I’ve just had an email from the Goldsmiths College Music, Mind and Brain research group, inviting me to participate in part II of their Earworm (involuntary musical imagery) project.  Not that I have recorded many earworms since last October, when I did my original questionnaire and wrote about it here.  Most of my earworms since then have been fleeting, each displacing and replacing another in succession.

Part II is by invitation only, to do a second questionnaire, this time with an emphasis on musicality.  I found doing the questionnaire quite fascinating.  The questions weren’t challenging, but made me think about how I see myself and my relationship to music.  It’s not something I would normally reflect on, so this was a small journey of self-discovery as well.  It made me realise how important music is to me, even though I might not play it all the time and I very rarely listen to it completely attentively, without doing anything else.  Since birdsong is also music, it might only be a matter of time before a bird's song gets stuck as an earworm.

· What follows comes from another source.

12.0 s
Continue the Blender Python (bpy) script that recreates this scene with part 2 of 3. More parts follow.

Current earworm: Desert Rose – Sting feat. Cheb Mami.  This one has been going on and off for a few weeks now, and it’s so beautiful I’m not feeling inclined to replace it.  It makes me think of silk veils, the light catching them as they ripple and flow.  I feel a choreography coming on ....

Monday, 18 April 2011

One Size Doesn't Fit All, Revisited

(Apologies in advance a) that it’s a bit of a rant and b) that all measurements are in inches – just feeling my age a little!)
A recent shop conversation got me started on the clothing sizes issue again.  I was chatting to three other women (like you do …). Coincidentally, two of us were size 10, two were size 24.  Two were 5’1”, two were 5’9”; we covered the permutations for the four parameters short/tall thin/fat.  To somebody watching, we looked probably like OiIo.  The young, bored assistant looked at us as if we had all crawled out from under a rock.

Size of a top?
(Disdainfully) It says on the label - Large.
How large is large?
Size 14.
These skirts?
Well they’re elasticated, one size.
What does that mean?
One size fits all.
But the elastic on this one only stretches to about 40 inches, so that’s at most a size 14/16? ….

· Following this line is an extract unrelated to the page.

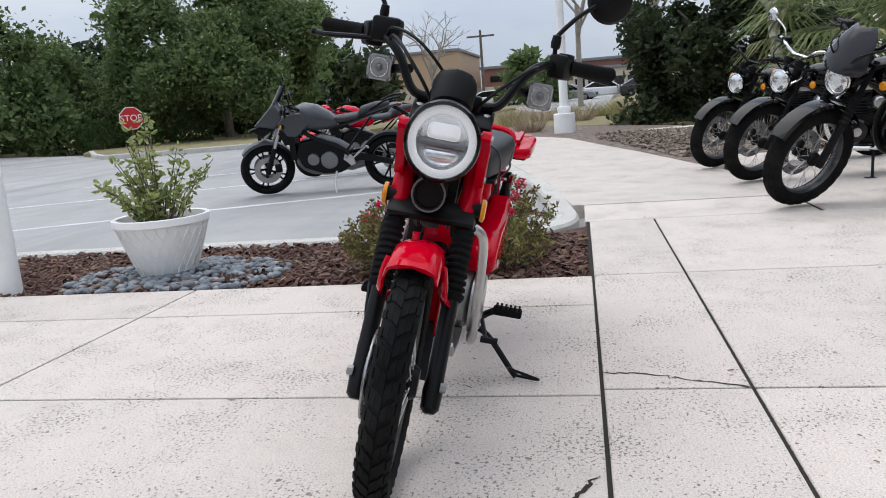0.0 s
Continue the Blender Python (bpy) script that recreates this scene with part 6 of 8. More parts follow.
def turf_mat():
    m, nt, b = mat_new("turf")
    geo = nt.nodes.new("ShaderNodeNewGeometry")
    n = node(nt, "ShaderNodeTexNoise", Scale=0.55, Detail=5.0, Roughness=0.6)
    nt.links.new(geo.outputs["Position"], n.inputs["Vector"])
    dry = ramp(nt, geo.outputs["Random Per Island"], [(0, (0.24, 0.17, 0.09)), (0.5, (0.38, 0.29, 0.16)), (1, (0.5, 0.41, 0.25))]).outputs["Color"]
    green = ramp(nt, geo.outputs["Random Per Island"], [(0, (0.13, 0.17, 0.05)), (0.6, (0.24, 0.27, 0.09)), (1, (0.42, 0.36, 0.18))]).outputs["Color"]
    f = ramp(nt, n.outputs["Fac"], [(0.42, (0, 0, 0)), (0.62, (1, 1, 1))]).outputs["Color"]
    nt.links.new(mix(nt, f, dry, green), b.inputs["Base Color"])
    b.inputs["Roughness"].default_value = 0.9
    b.inputs["Specular IOR Level"].default_value = 0.2
    return m


M["turf"] = turf_mat()
lawn_blades("turf", lambda x, y: y > 4.78 + max(0, -1.6 - x) * -0.28 and y < 10.6 - 0.19 * (x + 1.4) - 0.6 and (x > -2.5 or y > 4.5 - 0.8 * (-2.5 - x)) and y > 3.75, (-8.2, -1.4, 3.8, 11.2), 60000, 0.04, "short brown and green winter turf", 31)
lawn_blades("turf", lambda x, y: y > max(1.9 - 0.19 * (x - 2.5), 4.76 if x < 2.58 else -9) and y < 9.0 - 0.19 * (x - 1.4), (1.42, 13.0, 0.0, 9.0), 90000, 0.04, "short brown and green winter turf", 32)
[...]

Too small for the size 24s and potentially too loose for the size 10s.  They all appeared to be the same length - too long for the 5’1, too short for the 5’9”.  I doubt the sales assistant cared, but 4 women x 2 items of clothing = 8 potential sales.  Score for the store = 0/8.  And I don’t care if they can order one in (what might be) my size, or have something made to measure.  It would have to be absolutely perfect to make me forget about making it for myself.

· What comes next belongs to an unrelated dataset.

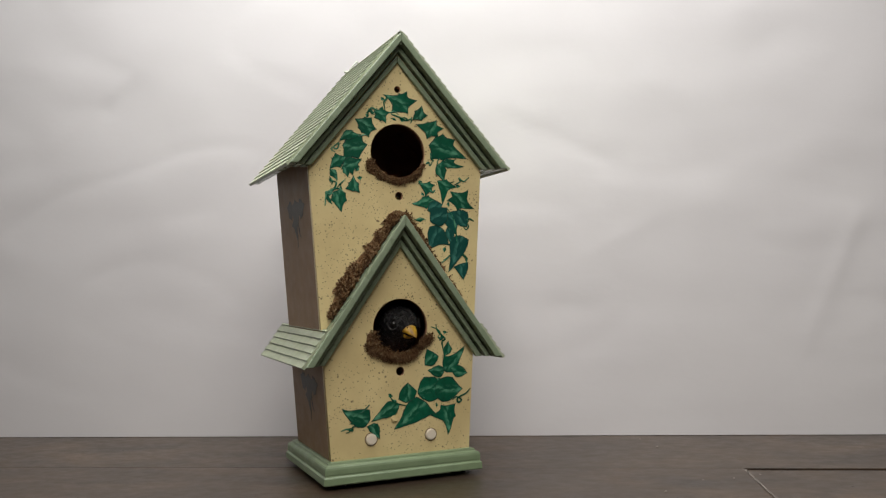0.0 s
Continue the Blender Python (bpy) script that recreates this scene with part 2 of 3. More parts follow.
CREASES = (
    (0.08, 0.330, 0.185, 0.280, 0.0011), (-0.291, 0.236, -0.246, 0.246, 0.0009), (0.131, 0.408, 0.165, 0.385, 0.0009), (0.372, 0.09, 0.425, 0.215, -0.0021),
    (-0.222, 0.117, -0.195, 0.104, 0.0012), (0.120, 0.133, 0.165, 0.128, 0.0010), (-0.402, 0.087, -0.375, 0.079, 0.0009), (0.16, 0.185, 0.23, 0.222, -0.0008),
    (-0.072, 0.434, -0.054, 0.416, 0.0008), (0.25, 0.33, 0.29, 0.25, 0.0007), (-0.44, 0.31, -0.33, 0.40, -0.0010), (-0.10, 0.18, -0.19, 0.28, 0.0008),
)


def backdrop():
    """A hung sheet of white paper with soft waves and creases."""
    bm = bmesh.new()
    nx, nz, w, h = 420, 215, 2.6, 1.35
    noise.seed_set(7)
    rng = random.Random(17)
    creases = list(CREASES)
    for _ in range(16):
        cx, cz, turn, ln = rng.uniform(-0.5, 0.55), rng.uniform(0.03, 0.5), rng.uniform(-0.9, 0.9), rng.uniform(0.012, 0.035)
        creases.append((cx, cz, cx + ln * math.cos(turn), cz + ln * math.sin(turn), rng.choice((-1, 1)) * rng.uniform(0.0006, 0.0011)))
    grid = []
    for j in range(nz + 1):
        row = []
        for i in range(nx + 1):
            x, z = -1.3 + w * i / nx, h * j / nz
            q = Vector((x * 1.5, z * 2.6, 0.0))
            d = 0.0018 * noise.noise(q) + 0.0008 * noise.noise(q * 3.1 + Vector((2, 0, 0))) + 0.0008 * noise.noise(q * 7.3) + 0.0006 * (1 - abs(noise.noise(q * 4.0 + Vector((5, 3, 1))))) ** 6
            for cx, cz, ex, ez, amp in creases:
                ax, az, bx, bz = x - cx, z - cz, ex - cx, ez - cz
                ll = bx * bx + bz * bz
                t = (ax * bx + az * bz) / ll
                if -0.6 < t < 1.6:
                    off = (ax * bz - az * bx) / math.sqrt(ll)
                    d += 0.6 * amp * math.exp(-abs(off) / 0.0065) * math.exp(-max(0.0, -t, t - 1) * 6) * min(1.0, 2.5 * max(0.0, t + 0.3), 2.5 * max(0.0, 1.3 - t))
            d *= min(1.0, 0.25 + z * 3)
            row.append(bm.verts.new((x, d, z)))
        grid.append(row)
    for j in range(nz):
        for i in range(nx):
            bm.faces.new((grid[j][i], grid[j][i + 1], grid[j + 1][i + 1], grid[j + 1][i]))
    ext = bmesh.ops.extrude_face_region(bm, geom=list(bm.faces))
    for v in [g for g in ext["geom"] if isinstance(g, bmesh.types.BMVert)]:
        v.co.y += 0.0006
    for e in bm.edges:
        if any(len({round(v.co.x, 4) for v in f.verts}) == 1 or len({round(v.co.z, 4) for v in f.verts}) == 1 for f in e.link_faces):
            e.smooth = False
    ob = new("paper_backdrop", mesh_of(bm, "paper_backdrop", PAPER, True))
    ob.matrix_basis = TABLE_M @ pose(0, 0.207, 0.0005)
    tagged(ob, "large white paper sheet hung behind the table, softly creased", "backdrop", kind="structure")


backdrop()


def table():
    t = new("table")
    t.matrix_basis = TABLE_M
    tagged(t, "dark grey-brown plank table top with a worn joint", "table")
    rows = ((-0.505, -0.320), (-0.3195, -0.133), (-0.1325, 0.0542), (0.0547, 0.240))
    cuts = ((-0.9, -0.30, 0.55, 0.9), (-0.9, 0.02, 0.9), (-0.9, 0.2752, 0.9), (-0.9, -0.62, 0.62, 0.9))
    for r, ((y0, y1), cut) in enumerate(zip(rows, cuts)):
        for i, (a, b) in enumerate(zip(cut, cut[1:])):
            drop = 0.0009 if (r, i) == (2, 1) else 0.0
            back = 0.0030 if (r, i) == (2, 1) else 0.0
            part("plank", box(bmesh.new(), a + 0.0003, b - 0.0003, y0, y1 - back, -0.018, -drop, 0.0004), WOOD, t)
    rng = random.Random(11)
    bm = bmesh.new()
    for i in range(170):
        y = 0.0525 - 0.16 * (i / 170)
        x = 0.2750 + 0.004 * (i / 170) + rng.gauss(0, 0.0005)
        w, d = rng.uniform(0.0002, 0.0005), rng.uniform(0.0002, 0.0009)
        box(bm, x - w, x + w, y - d, y + d, -0.0004, rng.uniform(0.0001, 0.0004))
    tagged(part("joint_dust", bm, JOINT, t, "pale dust in the plank joint"), kind="stuff")
    part("apron", box(bmesh.new(), -0.88, 0.88, -0.49, 0.23, -0.075, -0.0185), WOOD, t)
    for x in (-0.84, 0.84):
        for y in (-0.45, 0.19):
            part("leg", box(bmesh.new(), x - 0.03, x + 0.03, y - 0.03, y + 0.03, -0.756, -0.0755, 0.003), WOOD, t)


table()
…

I first encountered the 10/small, 12/medium, 14/large when I was a teenager.  I remember my much younger and slimmer self, at a time when size 12 was average, hating that at size 14 I was considered Large.  It was like name-calling.  You’re large = you’re big, you’re fat.  So a 16 would be Extra Large and beyond that?  Huge, giant, gargantuan?     I used to wonder whether very slender women at the other end of the scale minded being extra-extra small?  Come to think of it, I’m not sure there was much in the range of size 6 clothing then.  If you were that small, you probably had to shop in the children’s department!  At least the range of available sizes has improved since then.

Anyway, size 14 isn’t Large!
The average size for UK women is now 5’4” 14-16 (Bust 39-41”, waist 32-34”, hips 40-42”*).

(*Source: Fashionworld, part of J D Williams & Company Ltd.  They have done a lot of research into clothing sizing and specialise in providing clothing in larger sizes as well as different lengths.)

There has also been quite a shift in clothing sizes over the past 30 years, particularly in the waist measurement.  When I was a teenager, size 14 was generally 36-26-38, (although the ‘ideal’ was 36-24-36), so 10” between bust and waist size was usual.  Now 7” seems to be the norm, much to the annoyance of those with curvy hourglass figures.  Were I the same size today as I was when I was 18 (I wish!) then I would be wearing a size 12.

The difference implied by the words Average and Large is enough to make you forget that there’s only nominally 2” difference between sizes. Sizes may also differ by 2” between one manufacturer and another.  And then there’s fashion ease, the designers’ idea of how loosely or tightly a garment should fit, another 2” or maybe more.  Plus or minus 4”, (that is, roughly 10%), may be insignificant or may be the difference between something fitting, or not.

In the end, the clothing size label is only a guide, but we get hung up on sizes and measurements, as if we’re defined by them.  Our bodies’ measurements, in all their variations, are just numbers reflecting our individuality.  My advice is, know your measurements, carry a tape measure, try things on in any size you think will fit (if it’s available!) … and remind shop assistants that one size does not fit all, and a size 14 is not Large!